■ Written instruction ■
Review the material and extract every line in which the word "given" occurs.

=====

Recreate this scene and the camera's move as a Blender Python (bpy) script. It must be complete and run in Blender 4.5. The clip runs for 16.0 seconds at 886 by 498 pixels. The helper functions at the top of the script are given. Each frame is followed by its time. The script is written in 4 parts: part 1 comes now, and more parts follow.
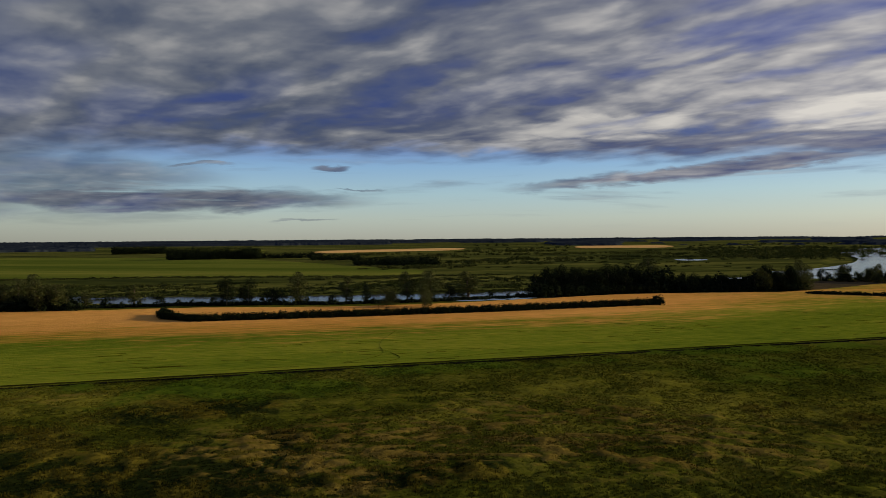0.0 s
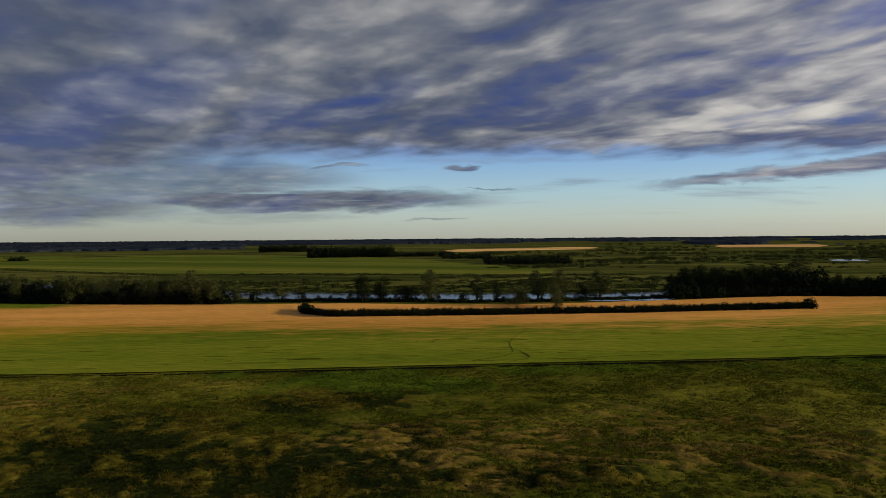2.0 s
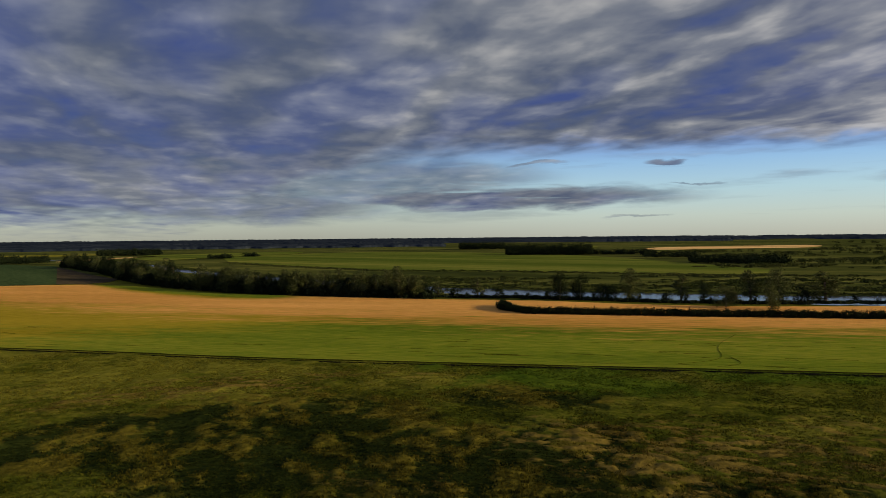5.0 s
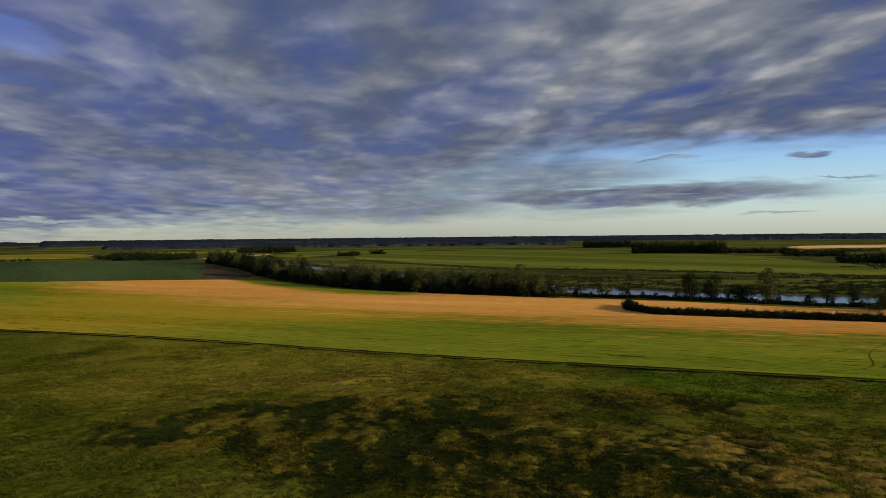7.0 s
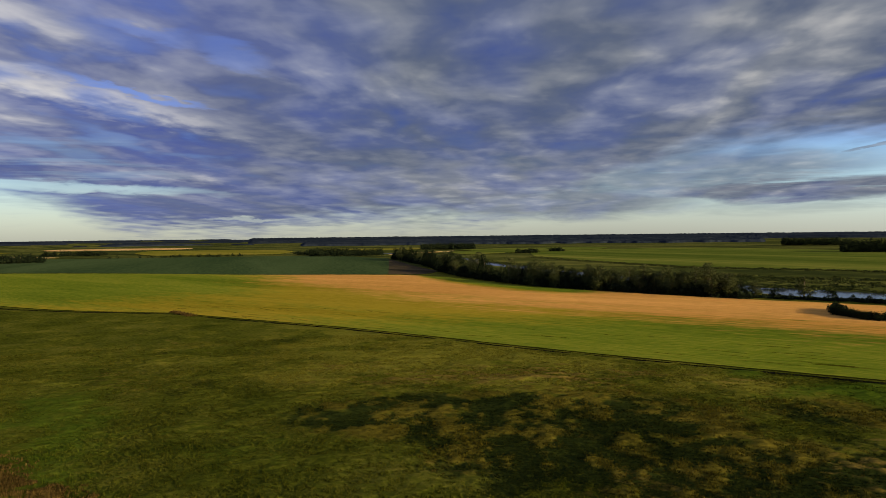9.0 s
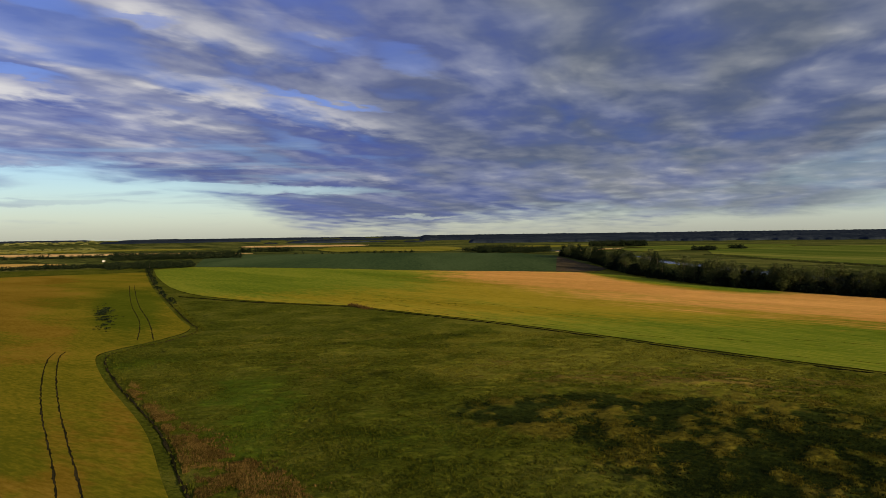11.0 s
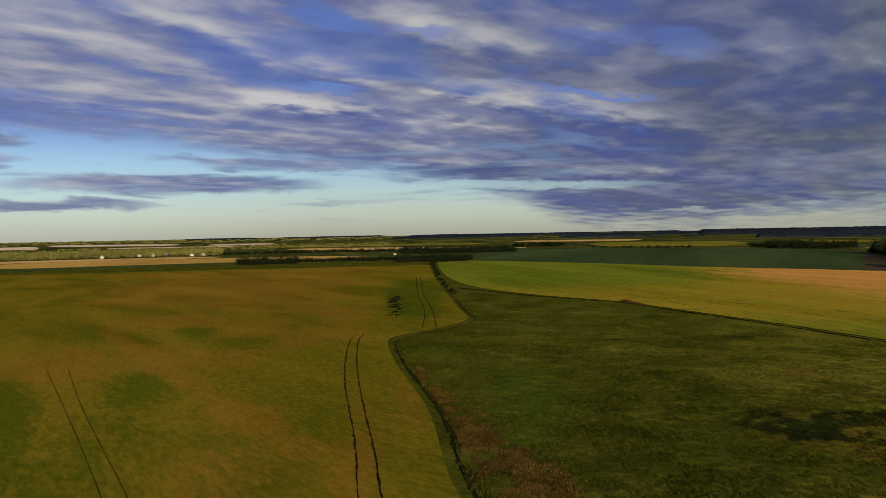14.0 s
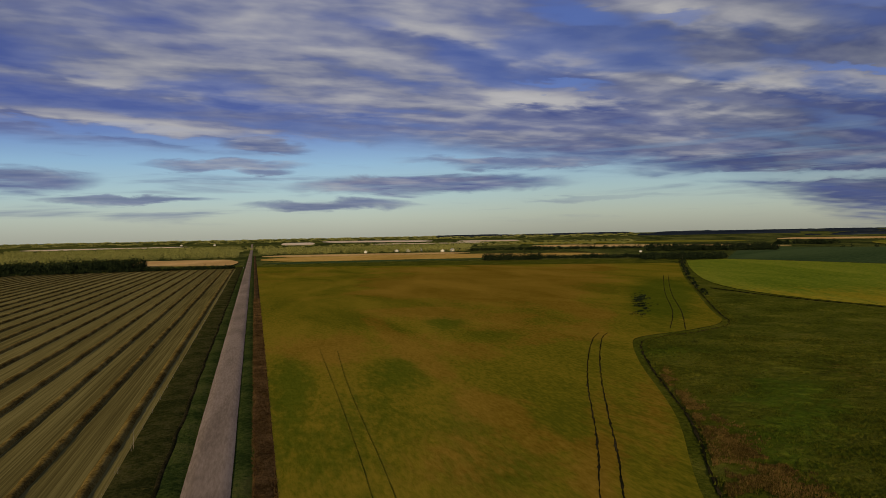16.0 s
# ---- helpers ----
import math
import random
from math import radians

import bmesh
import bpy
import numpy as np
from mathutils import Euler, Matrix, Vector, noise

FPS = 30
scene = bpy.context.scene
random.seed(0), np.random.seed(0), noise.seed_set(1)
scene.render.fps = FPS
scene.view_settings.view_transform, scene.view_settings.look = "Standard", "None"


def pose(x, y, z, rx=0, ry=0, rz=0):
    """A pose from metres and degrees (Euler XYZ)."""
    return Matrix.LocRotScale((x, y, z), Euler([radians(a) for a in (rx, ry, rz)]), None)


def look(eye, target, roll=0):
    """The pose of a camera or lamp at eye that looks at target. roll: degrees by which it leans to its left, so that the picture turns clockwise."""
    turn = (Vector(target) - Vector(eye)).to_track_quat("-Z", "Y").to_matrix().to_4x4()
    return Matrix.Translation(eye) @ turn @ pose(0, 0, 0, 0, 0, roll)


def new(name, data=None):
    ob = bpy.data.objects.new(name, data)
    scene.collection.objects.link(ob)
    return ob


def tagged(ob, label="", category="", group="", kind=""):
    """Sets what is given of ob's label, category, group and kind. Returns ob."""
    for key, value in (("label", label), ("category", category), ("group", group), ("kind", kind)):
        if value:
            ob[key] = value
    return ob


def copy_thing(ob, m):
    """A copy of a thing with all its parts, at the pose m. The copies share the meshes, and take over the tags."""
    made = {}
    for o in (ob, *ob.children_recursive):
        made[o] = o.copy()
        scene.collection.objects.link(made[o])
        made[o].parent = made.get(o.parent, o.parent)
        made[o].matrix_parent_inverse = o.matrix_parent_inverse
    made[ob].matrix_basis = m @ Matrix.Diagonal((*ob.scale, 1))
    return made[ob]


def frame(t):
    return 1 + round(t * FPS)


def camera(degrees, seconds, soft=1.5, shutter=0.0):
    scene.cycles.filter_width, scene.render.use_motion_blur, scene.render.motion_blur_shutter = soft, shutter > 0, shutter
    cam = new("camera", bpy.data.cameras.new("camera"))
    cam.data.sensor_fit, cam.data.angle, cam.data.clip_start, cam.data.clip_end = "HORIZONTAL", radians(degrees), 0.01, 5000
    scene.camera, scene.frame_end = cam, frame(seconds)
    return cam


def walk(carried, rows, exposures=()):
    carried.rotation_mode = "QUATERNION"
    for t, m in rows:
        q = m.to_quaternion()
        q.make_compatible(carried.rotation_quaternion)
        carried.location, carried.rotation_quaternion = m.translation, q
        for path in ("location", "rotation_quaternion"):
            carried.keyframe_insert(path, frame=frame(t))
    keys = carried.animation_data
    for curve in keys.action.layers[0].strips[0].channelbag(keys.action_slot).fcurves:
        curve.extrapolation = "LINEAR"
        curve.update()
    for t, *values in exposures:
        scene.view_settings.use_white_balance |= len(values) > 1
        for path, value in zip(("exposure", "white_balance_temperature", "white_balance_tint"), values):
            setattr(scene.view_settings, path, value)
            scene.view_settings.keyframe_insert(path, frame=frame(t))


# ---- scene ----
cam = camera(63.97, 16.0, 0.85)
# seconds, yaw, pitch, roll of a camera that hovers and turns
PATH = [
    (0, -0.000, -0.889, -0.463),
    (0.5, 2.714, -0.888, -0.419),
    (1, 5.301, -0.891, -0.473),
    (1.5, 8.056, -0.901, -0.461),
    (2, 10.494, -0.902, -0.481),
    (2.5, 13.208, -0.920, -0.544),
    (3, 15.811, -0.933, -0.477),
    (3.5, 18.522, -0.936, -0.513),
    (4, 21.071, -0.940, -0.525),
    (6.5, 33.785, -1.021, -0.571),
    (7, 36.218, -1.032, -0.567),
    (7.5, 40.012, -1.029, -0.591),
    (8, 43.704, -1.047, -0.594),
    (8.5, 47.138, -1.077, -0.631),
    (9, 50.550, -1.112, -0.638),
    (11.5, 67.389, -1.226, -0.845),
    (12, 70.976, -1.244, -0.897),
    (12.5, 75.300, -1.249, -0.916),
    (13, 79.730, -1.256, -0.996),
    (13.5, 83.654, -1.268, -1.046),
    (14, 85.715, -1.298, -1.033),
    (14.5, 89.833, -1.303, -1.079),
    (15, 94.253, -1.254, -1.103),
    (15.5, 99.499, -1.199, -1.206),
    (16, 105.167, -1.208, -1.106),
]
EYE = (0.0, 0.0, 42.0)


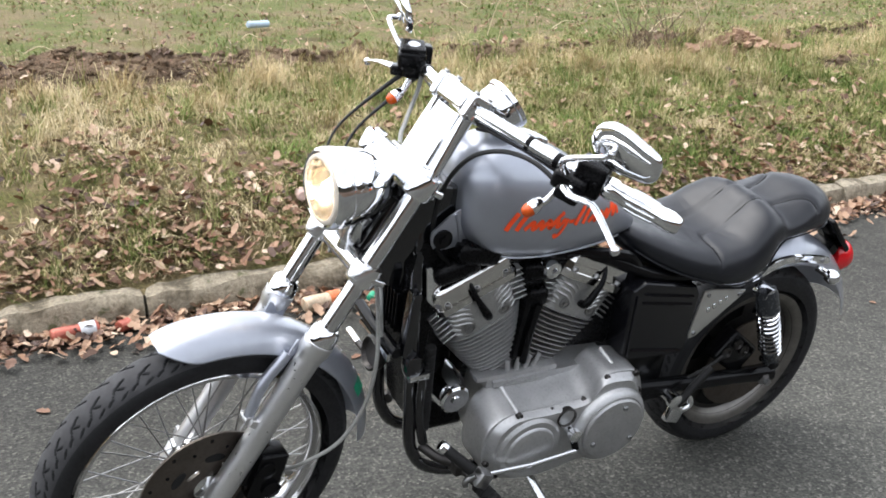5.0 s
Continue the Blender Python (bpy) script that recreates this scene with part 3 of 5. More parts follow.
xs_, ds_ = 5.81, 1.12
bm = bm_new()
tube(bm, [(0, 0, 0.0), (0.01, 0.01, 0.20), (-0.02, 0.0, 0.42), (-0.06, 0.02, 0.62)], [0.006, 0.005, 0.004, 0.002], 7)
st_ = thing("dead_plant", bm, surface("dry_stem", (0.10, 0.07, 0.05), 0.8), (xs_, kerb_y(xs_) + ds_, rise(xs_, ds_)), "dark dry stem with a white plastic scrap caught on it", "twig")
bm = bm_new()
made = bmesh.ops.create_icosphere(bm, subdivisions=3, radius=0.05)["verts"]
for v in made:
    q = v.co.normalized()
    f = 1 + 0.4 * noise.noise(q * 2.0 + Vector((4, 1, 2)))
    v.co = Vector((q.x * 0.055 * f, q.y * 0.045 * f, q.z * 0.085 * f + 0.07))
part("plastic_scrap", bm, WHITE_PLASTIC, st_, "white plastic scrap")

# heap of reddish spoil and a broken bush at the edge of the field
xh, dh = 4.85, 2.05
bm = bm_new()
random.seed(12)
for k in range(200):
    a, r = random.uniform(0, 6.28), abs(random.gauss(0, 0.13))
    s = random.uniform(0.02, 0.06)
    box(bm, (math.cos(a) * r * 1.7, math.sin(a) * r * 0.7, max(0.0, 0.13 - r * 0.6) * random.uniform(0.3, 1.0)), (s, s * 0.7, s * 0.5), Matrix.Rotation(a, 3, "Z") @ Matrix.Rotation(r * 3, 3, "X"), 0)
thing("spoil_heap", bm, surface("reddish_spoil", (0.30, 0.185, 0.125), 0.9, 0, 0.3, 6, 0.05, 0.002, 80), (xh, kerb_y(xh) + dh, rise(xh, dh) + 0.02), "small heap of reddish broken spoil", "heap", kind="stuff")
TWIG = surface("bare_twig", (0.13, 0.09, 0.06), 0.85)
for x, d, n in ((4.2, 2.42, 26), (4.4, 2.28, 20)):
    bm = bm_new()
    for k in range(n):
        a, t = random.uniform(0, 6.28), random.uniform(0.2, 1.0)
        L = random.uniform(0.15, 0.45)
        tip = Vector((math.cos(a) * math.sin(t) * L, math.sin(a) * math.sin(t) * L, math.cos(t) * L))
        o = Vector((random.gauss(0, 0.06), random.gauss(0, 0.06), 0))
        tube(bm, [o, o + tip * 0.5 + Vector((random.gauss(0, 0.02), random.gauss(0, 0.02), 0.02)), o + tip], [0.004, 0.003, 0.0015], 5, True, 3)
    thing("bare_shrub", bm, TWIG, (x, kerb_y(x) + d, rise(x, d)), "small leafless shrub of thin brown twigs", "shrub")
for k in range(26):
    x, d = random.uniform(-1, 6), random.uniform(2.7, 5.5)
    a, L = random.uniform(0, 6.28), random.uniform(0.15, 0.4)
    bm = bm_new()
    tube(bm, [(0, 0, 0), (math.cos(a) * L * 0.5, math.sin(a) * L * 0.5, 0.05 + 0.10 * (k % 3)), (math.cos(a) * L, math.sin(a) * L, 0.03 + 0.16 * (k % 3))], [0.004, 0.0035, 0.002], 5, True, 3)
    thing("dry_stalk", bm, surface("pale_stalk", (0.55, 0.46, 0.30), 0.8), (x, kerb_y(x) + d, rise(x, d) + 0.03), "pale dry stalk lying on the soil", "stalk", "stalks in the field")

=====

■ Exercise answer ■
Recreate this scene and the camera's move as a Blender Python (bpy) script. It must be complete and run in Blender 4.5. The clip runs for 16.0 seconds at 886 by 498 pixels. The helper functions at the top of the script are given. Each frame is followed by its time. The script is written in 4 parts: part 1 comes now, and more parts follow.
    """Sets what is given of ob's label, category, group and kind. Returns ob."""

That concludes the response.